図5は、その都市で集会があり、繁華街にあるコンベンションセンターの外に大勢のユーザが集まっていた場合を示す。ビームをこのコンベンションセンター付近の領域にステアリングすることにより、ビームフォーミングアクティブアンテナRUは、隣接するPCS帯域において、従来のパッシブアンテナと比較して3倍のスペクトル効率を達成できることが観察された。
【0053】
図6を参照すると、プロットは所定の日の異なるアンテナのスペクトル効率対時間を示す。挿入図は、対象期間である午後1時から午後5時までを拡大したものである。アクティブアンテナは、午後2時15分~午後3時15分に形成されたトラフィックホットスポットにそのRFエネルギーを集中させるようにビームパターンを最適化するのに対し、他のパッシブアンテナは(RFビームパターンを適応させることができない)その間トラフィックホットスポットに集中させることなく、広範囲に静的RFパターンを有している。
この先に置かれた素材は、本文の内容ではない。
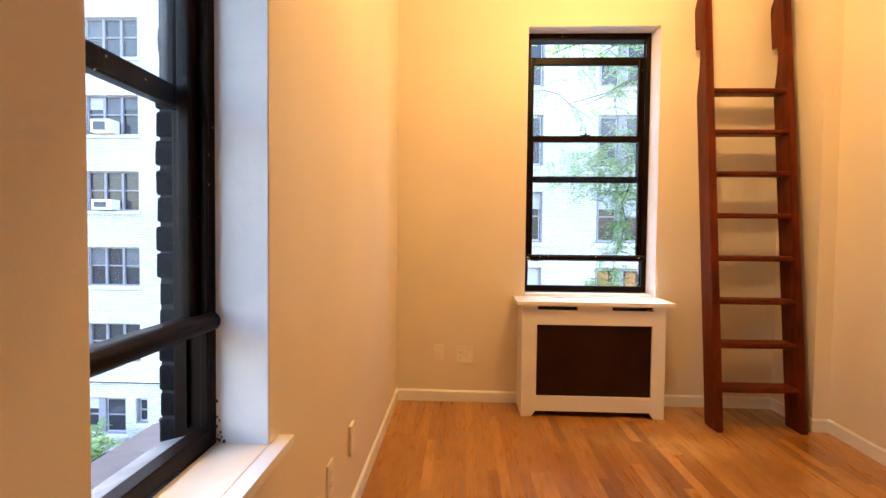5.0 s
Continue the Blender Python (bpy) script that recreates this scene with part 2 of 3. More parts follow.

トラフィックホットスポットに向けるようにビームパターンを最適化することにより、アクティブアンテナ(中破線60)は午後2時以前および午後4時以降のスペクトル効率と比較して約3倍のスペクトル効率を達成していることが、挿入図から見てとれる。対照的に、パッシブアンテナ(短い破線および長い破線)はスペクトル効率で同等の急上昇がない。
【0054】
ビームフォーミングアクティブアンテナRUが配備された第2のセルサイトでは、アンテナ設置場所は部分的に駐車場ビルの棟に遮られていた。その場所に設置されたパッシブアンテナでは、方位の調整ができなかったため、アンテナの放射パターンの約半分が駐車場ビルによって遮られ、このセルに接続しているセルラユーザの信号品質が低下した。このサイトのビームフォーミングアクティブアンテナRUは、駐車場ビルでの遮りを回避するようにビームをステアリングし、ビーム幅を狭いビームに設定し、RF信号が妨害されない領域にRFエネルギーを集中させることができた。駐車場ビルの背後に位置するユーザは、より良い信号品質で隣接するセルからサービスを受けることができた。
【0055】
他の実施形態は、特許請求の範囲の範囲内である。